So, you meet a strappingly handsome hunk on the internet he drops you a few emails, has a seemingly legit job and you guys hit it off. In the dry dessert of no decent men land (particularly if you are a woman over forty) it’s like, wohoo. And we go, happily swinging and primping into a hot date outfit like a really dumb b-tch lost in internet dating fantasy land where we think we have met the man of our dreams.
Maybe it is the man of your dreams. Dreams do come true. Watch the commercials on match literally a fourth of the current dating relationships have started off the internet. And people are so busy you know it really is a pretty darn good place to meet someone that you never would have encountered in real life. But I digress, you still, have to be careful. And that’s why, the articles I am writing exist. Just to help put in a little bit of a well rounded dating perspective.
The thing is, when two people meet just off the basis of a few messages, a phone call or two talking about your divorce past relationships why they didn’t work out yadda yadda, you know, you really don’t know this individual from squat. As if its not alien enough to meet this perfect stanger in the flesh and that first uncomfortable meeting. You don’t know what this persons true dating agenda is or if the agenda is even dating at all. Just because he is on a dating site doesn’t for sure mean he is dating even. And no matter what comes out of their mouth during that coffee dinner or drinks get drunk date, you still don’t know their agenda.
So, it’s good to be pretty careful and slow going about people you meet off the internet because to a certain extent its the ultimate one night stand, or one date stand, or however you want to phrase it.
Now, lets say the woman is genuinely looking for a sweet guy. She has friends, a job, a social life, just no guy. No love life to fill her passion. She’s a really good lady and she’s looking for a match. Now, let’s take a look at the guy. Who is he? He might be the same genuine article just lookin for a connection. I’ve met a few real genuine guys off the internet, really nice ones. Maybe sparks didn’t fly and I wasn’t interested, they were good guys I’d have to say.
But there are other ones, and you really don’t know what they are doing. Some women don’t realize that men are more adventurous in the internet dating sphere. They use the internet dating as a very useful tool for turning on a veritable waterfall of women. And internet dating is like this strange little stressful exciting adventurous little mystery meeting for them. Like a puzzle game they want to look at. And you really don’t know what their agenda is upon meeting this person.

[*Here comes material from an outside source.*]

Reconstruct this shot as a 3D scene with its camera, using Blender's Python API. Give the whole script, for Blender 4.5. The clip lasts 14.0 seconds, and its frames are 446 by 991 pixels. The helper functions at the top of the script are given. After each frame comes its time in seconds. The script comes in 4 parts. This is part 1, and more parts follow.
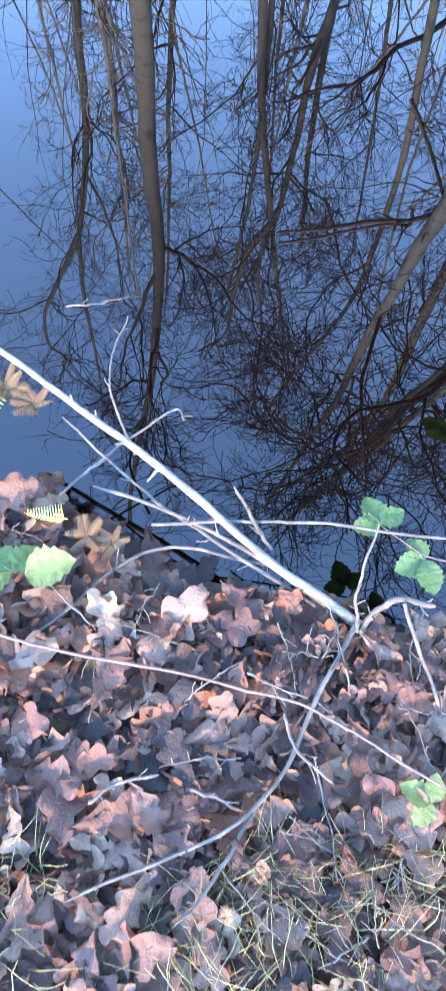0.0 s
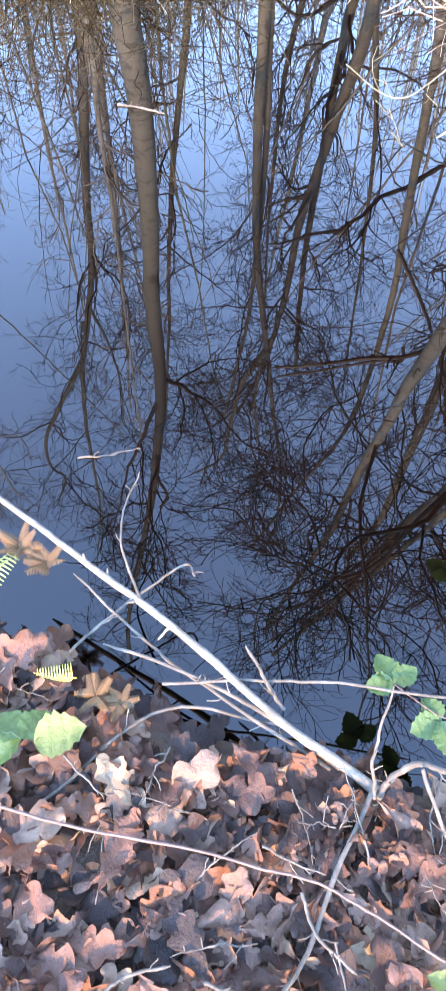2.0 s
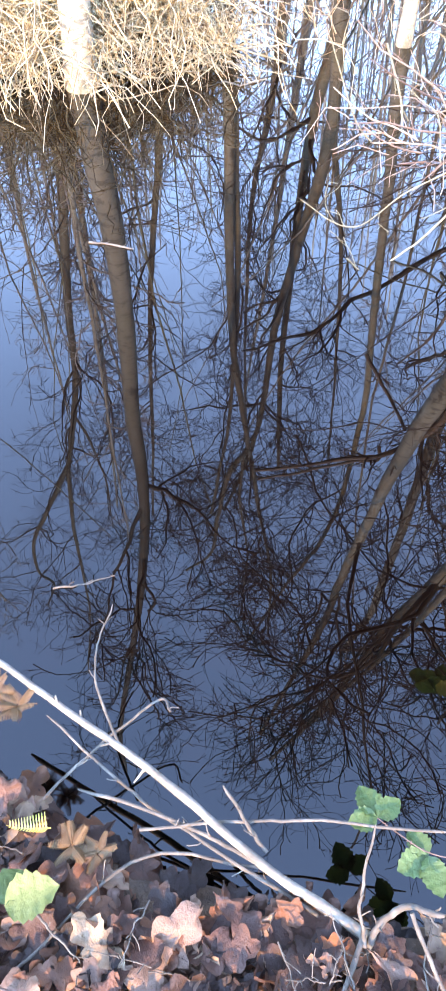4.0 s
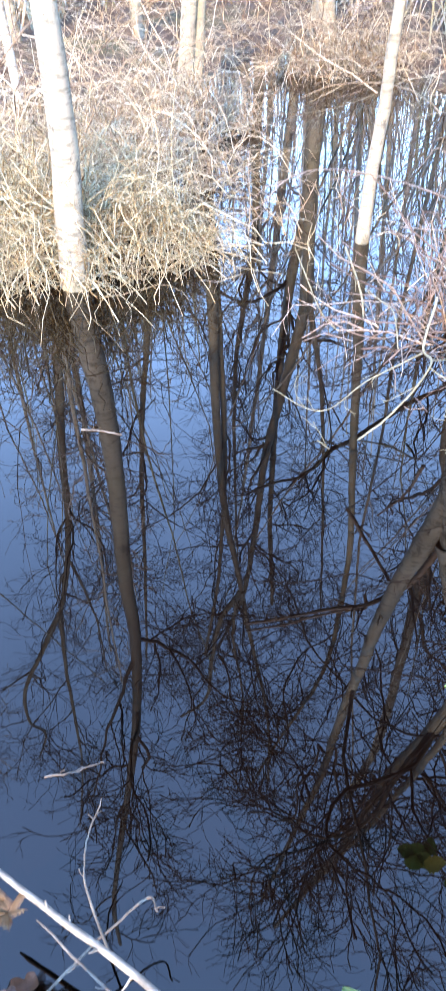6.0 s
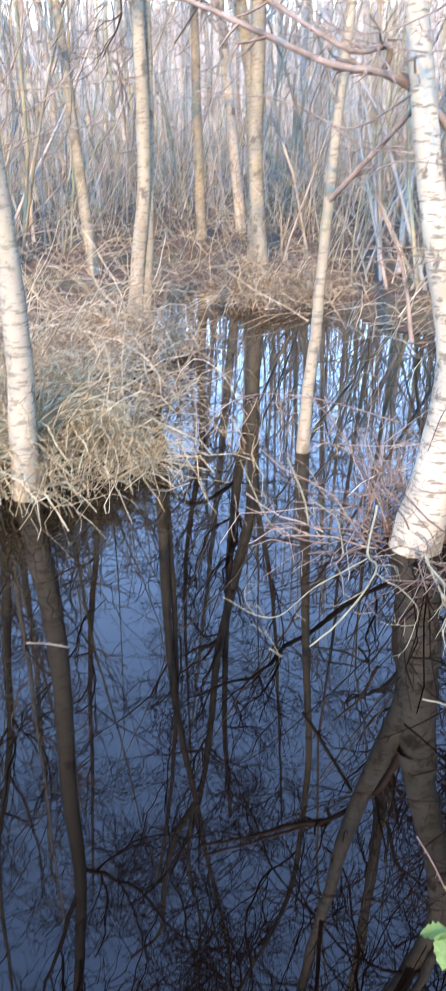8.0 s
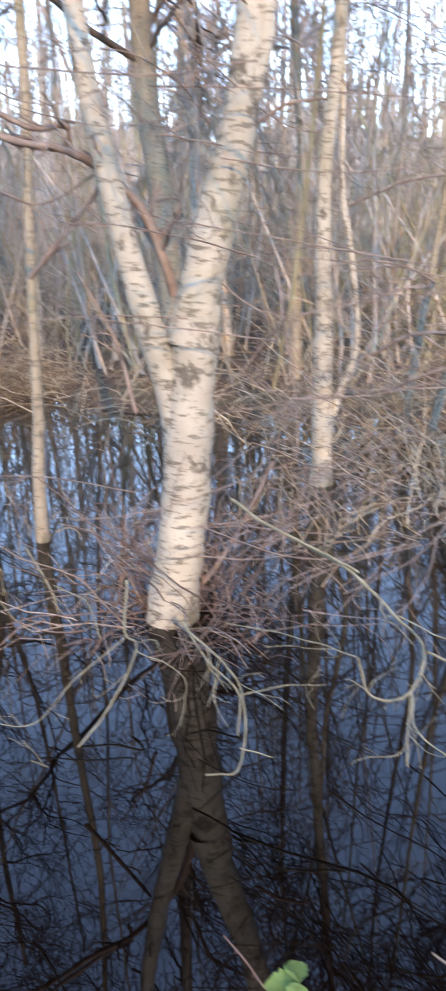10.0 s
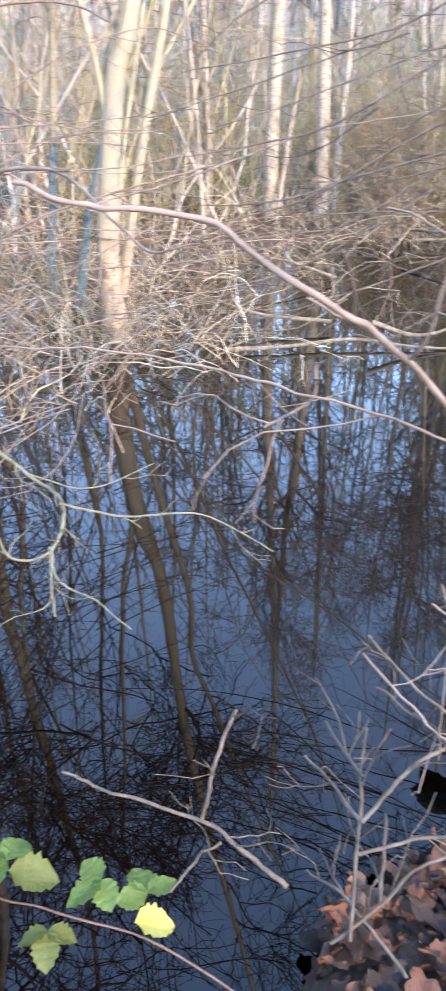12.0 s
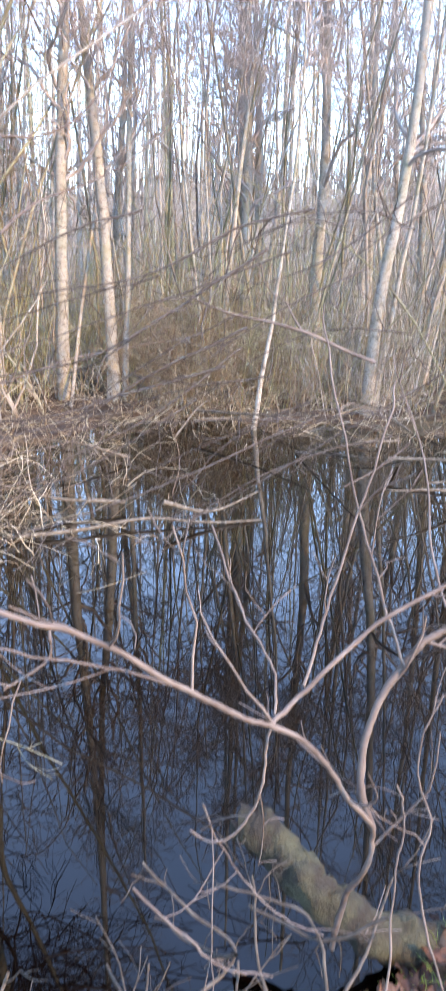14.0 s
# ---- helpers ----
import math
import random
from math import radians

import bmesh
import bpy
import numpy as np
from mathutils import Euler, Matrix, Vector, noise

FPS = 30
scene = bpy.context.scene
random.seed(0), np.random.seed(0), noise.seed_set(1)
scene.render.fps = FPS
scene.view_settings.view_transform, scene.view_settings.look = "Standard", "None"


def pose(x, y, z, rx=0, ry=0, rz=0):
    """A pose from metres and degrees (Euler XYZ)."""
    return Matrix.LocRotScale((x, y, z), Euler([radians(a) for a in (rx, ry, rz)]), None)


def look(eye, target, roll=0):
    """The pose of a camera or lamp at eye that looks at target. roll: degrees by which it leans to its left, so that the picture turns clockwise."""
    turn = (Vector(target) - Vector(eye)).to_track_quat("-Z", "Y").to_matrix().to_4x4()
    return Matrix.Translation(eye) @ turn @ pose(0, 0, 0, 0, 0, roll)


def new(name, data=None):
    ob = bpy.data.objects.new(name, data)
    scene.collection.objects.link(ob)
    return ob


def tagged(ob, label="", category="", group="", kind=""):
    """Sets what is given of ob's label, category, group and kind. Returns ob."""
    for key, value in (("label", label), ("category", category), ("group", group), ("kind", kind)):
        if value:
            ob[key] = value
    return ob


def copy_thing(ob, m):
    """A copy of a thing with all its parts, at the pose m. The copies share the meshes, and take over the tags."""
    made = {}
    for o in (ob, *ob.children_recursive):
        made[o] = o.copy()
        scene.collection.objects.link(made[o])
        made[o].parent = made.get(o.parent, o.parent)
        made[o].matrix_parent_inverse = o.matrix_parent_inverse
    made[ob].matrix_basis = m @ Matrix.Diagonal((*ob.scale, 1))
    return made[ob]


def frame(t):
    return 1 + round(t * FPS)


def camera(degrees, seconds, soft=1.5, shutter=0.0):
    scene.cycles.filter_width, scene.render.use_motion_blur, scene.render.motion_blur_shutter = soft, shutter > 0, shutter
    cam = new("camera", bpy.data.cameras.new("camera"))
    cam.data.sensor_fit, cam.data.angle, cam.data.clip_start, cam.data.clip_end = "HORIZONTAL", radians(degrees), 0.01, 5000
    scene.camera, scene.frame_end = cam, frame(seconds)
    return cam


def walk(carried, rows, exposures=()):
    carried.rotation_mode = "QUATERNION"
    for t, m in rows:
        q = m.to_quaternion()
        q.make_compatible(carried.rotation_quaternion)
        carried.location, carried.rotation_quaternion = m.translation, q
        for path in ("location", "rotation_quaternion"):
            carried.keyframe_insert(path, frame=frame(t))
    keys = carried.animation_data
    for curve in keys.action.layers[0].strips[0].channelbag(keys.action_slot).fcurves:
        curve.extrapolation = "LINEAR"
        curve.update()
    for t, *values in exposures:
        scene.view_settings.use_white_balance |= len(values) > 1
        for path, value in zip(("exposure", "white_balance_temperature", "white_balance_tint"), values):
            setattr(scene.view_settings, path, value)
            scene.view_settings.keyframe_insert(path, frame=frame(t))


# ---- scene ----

# ---------------------------------------------------------------- camera
cam = camera(33.4, 14.0, 1.3, 0.5)


def aim(x, y, z, tilt, yaw, roll):
    """A hand-held pose: tilt 90 is level, yaw turns to the left, roll leans to the left."""
    return pose(x, y, z, tilt, 0, yaw) @ pose(0, 0, 0, 0, 0, roll)


walk(cam, [
    (0.0, aim(0.002, 0.001, 1.395, 22.94, 0.04, 0.71)),
    (0.5, aim(0.003, 0.029, 1.411, 25.17, 0.10, 0.41)),
    (1.0, aim(-0.012, 0.042, 1.407, 26.81, -0.22, 0.99)),
    (1.5, aim(-0.018, 0.050, 1.422, 29.26, -0.58, 1.30)),
    (2.0, aim(-0.023, 0.061, 1.441, 31.78, -0.24, 0.67)),
    (2.5, aim(-0.023, 0.068, 1.462, 33.64, -0.31, 0.62)),
    (3.0, aim(-0.012, 0.083, 1.456, 35.83, -0.48, 0.00)),
    (5.5, aim(0.045, 0.121, 1.637, 45.28, -2.64, -1.66)),
    (6.0, aim(0.051, 0.105, 1.687, 49.21, -2.63, -1.81)),
    (6.5, aim(0.055, 0.093, 1.731, 52.89, -4.28, -0.84)),
    (7.0, aim(0.057, 0.087, 1.763, 56.03, -4.40, -1.01)),
    (9.5, aim(0.068, 0.255, 1.632, 72.52, -21.18, -0.68)),
    (10.0, aim(0.124, 0.258, 1.610, 70.81, -28.33, -1.15)),
    (10.5, aim(0.184, 0.222, 1.573, 66.94, -35.43, -1.02)),
    (11.0, aim(0.221, 0.211, 1.550, 64.03, -41.04, -0.72)),
    (11.5, aim(0.249, 0.181, 1.525, 62.20, -45.79, -0.51)),
    (12.0, aim(0.282, 0.149, 1.506, 61.85, -53.49, -0.07)),
    (12.5, aim(0.296, 0.115, 1.520, 61.86, -59.22, -0.34)),
    (13.0, aim(0.302, 0.074, 1.554, 64.67, -65.12, 0.01)),
    (13.5, aim(0.300, 0.050, 1.598, 69.16, -67.65, 0.37)),
    (14.0, aim(0.299, 0.045, 1.648, 74.37, -68.56, 1.07)),
], [(0, 5.5, 9000, 12), (2, 5.5, 12000, 19), (3.2, 5.45, 12800, 22), (6.5, 4.95, 10500, 15), (7.2, 4.8, 10500, 15), (9.4, 3.6, 12800, 20), (10.5, 3.6, 12800, 20), (11.5, 4.15, 12000, 16), (12.5, 4.3, 12300, 19), (14, 3.85, 12600, 20)])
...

Women get so busy sizing up the men, that they don’t realize they are getting sized up and sized up big time. Maybe the men size them up and view them as someone worth dating and calling again. Maybe they view them as a potential one night stand, sleep with text message and promptly dump because they aren’t really their type or up to their percieved dating caliber but um they look good enough to do. Or maybe, they are sizing up your wealth potential. I don’t think women realize that men size up their purse, wallet, outfits, cars, percieved wealth and income, and motivations. Their brains are ticking and computing like male calculaters. Women do it to men all the time too. They want successfull men we all know that.
But in this economy tables are really turning. And while you are innocently staring into his eyes over a cocktail, he might be assessing how fast he can get into your purse when you leave it sitting there to use the restroom. What if you hook up, or even just go somewhere to make out and kiss for a while. You do realize that this person has some kind of access to your wallet, your purse your personal belongings. People are really desperate in this economy. For all you know, your date is short on rent and if you have a nice innocent makeout session at your place or a lounge before he goes home, he could be picking your pocket real quick while you are powdering your nose. Sadly, he might even really like you while he is picking your pocket while you are powdering your nose.
The economy stinks. And people cross boundries. And people get desperate financially even in the dating frontier. It might happen on text too. You meet a great guy, you hit it off. Weeks later he’s texting you that he’s short on rent and can he please borrow four hundred dollars. You know what, in this stupid economy, it might actually be true. You could have a guy that likes you but that still needs your four hundred dollars because hes facing eviction.
The economy sucks. Desperate times lead to desperate measures. Dating is like really dating strangers especially when the dates start off on the internet and then turn into a bunch of text messages. It ain’t that hard to ask for a few hundre bucks in a six word text message. What do you have to lose. There’s just alot of sizing up, and alot of really weird factors that make their way into these dates with perfect strangers. And when you add that up to the economy your going to get people who want to date, but also want to pay their rent the next day. It’s a tough situation so just take taking dating slowly and get to know a person and realize they are only humans with their own foibles just like you. Keep an eye your purse too. Just sayin.
If someone asks you for a quick cash loan via a text message, you should probably say no. They might be a really good person and all and just hitting hard times, but that’s something they should ask their family for help with, not you, the internet date with an expensive looking purse. I put this under the category of etiquette because if a date has nerve to ask you for a loan, it shouldn’t be done in a lowly form of a text (though thats likely the lowly format it will come in). Do feel sorry for the guy like you do the guy at the side of the freeway and all, but Don’t fall for it is my advice.